Experiment Rural Development: Piloting Digital Technologies in Southern Tanzania
Abstract
Since digitization has become part of the overarching development agendas for the Global South (ICT4D), agricultural modernization is increasingly being realized in light of mobile connectivity, Big Data, artificial intelligence and new sensor technologies. In doing so, implementing actors are no longer relying solely on established methods and concepts to carry out agricultural development projects, but are testing new approaches that will also serve to generate further knowledge about these technologies in their new settings of application. By testing them in the field, they seem to be reviving the idea of “Africa as a living laboratory” developed by Tilley (2011) in the colonial context. Building on this and inspired by laboratory ethnographies in STS research, in this presentation I will present theoretical underpinnings and an ethnographic approach I followed as I explored the practices of testing and developing digital technologies in rural Tanzania.

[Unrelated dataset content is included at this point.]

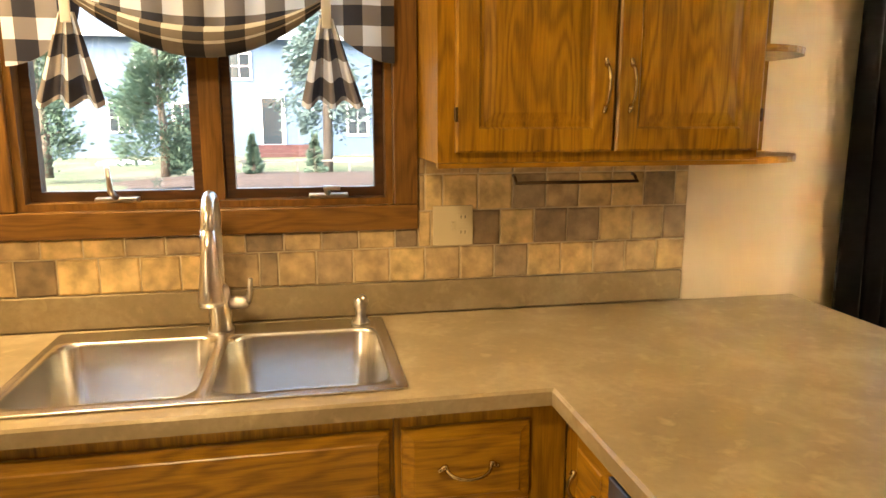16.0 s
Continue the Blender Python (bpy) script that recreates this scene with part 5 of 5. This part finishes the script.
def blue_house():
    h = thing("house", pose(0, 38, GZ), "blue clapboard two-storey house across the lawn", "house")
    part("wall", box(-16, 24, 0, 9, 0, 5.75), SIDING, h)
    bd = bmesh.new()
    for i in range(38):
        z = 0.15 * i
        vs = [bd.verts.new(p) for p in ((-16, -0.03, z), (24, -0.03, z), (24, -0.005, z + 0.15), (-16, -0.005, z + 0.15))]
        bd.faces.new(vs)
        lo = [bd.verts.new(p) for p in ((-16, -0.03, z), (24, -0.03, z), (24, -0.001, z), (-16, -0.001, z))]
        bd.faces.new(lo)
    part("clapboards", bd, SIDING, h)
    r = bmesh.new()
    vs = [r.verts.new(p) for p in ((-16.6, -0.6, 5.55), (24.6, -0.6, 5.55), (24.6, 4.5, 8.5), (-16.6, 4.5, 8.5), (-16.6, 9.6, 5.55), (24.6, 9.6, 5.55), (-16.6, -0.6, 5.70), (24.6, -0.6, 5.70), (24.6, 4.5, 8.68), (-16.6, 4.5, 8.68), (-16.6, 9.6, 5.70), (24.6, 9.6, 5.70))]
    for f in ((0, 1, 2, 3), (3, 2, 5, 4), (6, 9, 8, 7), (9, 10, 11, 8), (0, 6, 7, 1), (4, 5, 11, 10), (0, 3, 9, 6), (3, 4, 10, 9), (1, 7, 8, 2), (2, 8, 11, 5)):
        r.faces.new([vs[i] for i in f])
    part("roof", r, ROOF, h)
    part("fascia", box(-16.6, 24.6, -0.66, -0.605, 5.45, 5.72), WHITE, h)
    for x, z, w, t in ((-1.75, 1.85, 0.75, 1.25), (-4.6, 1.85, 0.75, 1.25), (0.95, 4.25, 0.95, 1.1), (-3.2, 4.25, 0.95, 1.1), (8.2, 4.25, 0.95, 1.1), (6.5, 1.7, 0.9, 1.3), (12.4, 1.7, 1.6, 1.3), (13.0, 4.25, 0.95, 1.1), (-8.5, 1.85, 0.9, 1.3), (17.5, 1.7, 0.9, 1.3)):
        w2, t2 = w / 2, t / 2
        f = part("window", wall_mesh("x", -0.09, -0.031, x - w2 - 0.11, x + w2 + 0.11, z - t2 - 0.11, z + t2 + 0.11, [(x - w2, x + w2, z - t2, z + t2)]), WHITE, h)
        part("pane", box(x - w2, x + w2, -0.06, -0.04, z - t2, z + t2), DARKGLASS, f)
        mb = bmesh.new()
        box_into(mb, x - 0.02, x + 0.02, -0.075, -0.0605, z - t2, z + t2)
        box_into(mb, x - w2, x - 0.0205, -0.075, -0.0605, z - 0.03, z + 0.03)
        box_into(mb, x + 0.0205, x + w2, -0.075, -0.0605, z - 0.03, z + 0.03)
        part("muntin", mb, WHITE, f)
    d = part("door", wall_mesh("x", -0.10, -0.031, 1.75, 3.0, 0.55, 2.95, [(1.92, 2.83, 0.56, 2.75)]), WHITE, h)
    part("pane", box(1.92, 2.83, -0.06, -0.04, 0.56, 2.75), DARKGLASS, d)
    for k in range(3):
        part("step", box(1.2 + 0.1 * k, 4.6 - 0.1 * k, -1.4 + 0.35 * k, -0.035, 0.18 * k, 0.18 * (k + 1)), REDWOOD, h)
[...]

Rather than simply viewing these digital technologies as welcome tools to promote connectivity, empowerment, and increased production-as is commonly promoted in development policy-my approach foregrounds the unintended consequences of setting up, maintaining, and outcomes of pilot projects. In particular, three major ambivalences emerge: Although planning digital development is supposed to be smart, building digital infrastructures is based on unpaid, manual labor. Despite empowering effects through digital connectivity, it also creates new dependencies. Even though digital information exchange is supposed to enable rapid action, it also has a de-skilling effect on farm actors. Against this background, I will address the paradoxical nature of these living laboratories and the contradictory logics between experimentation and development that they entail.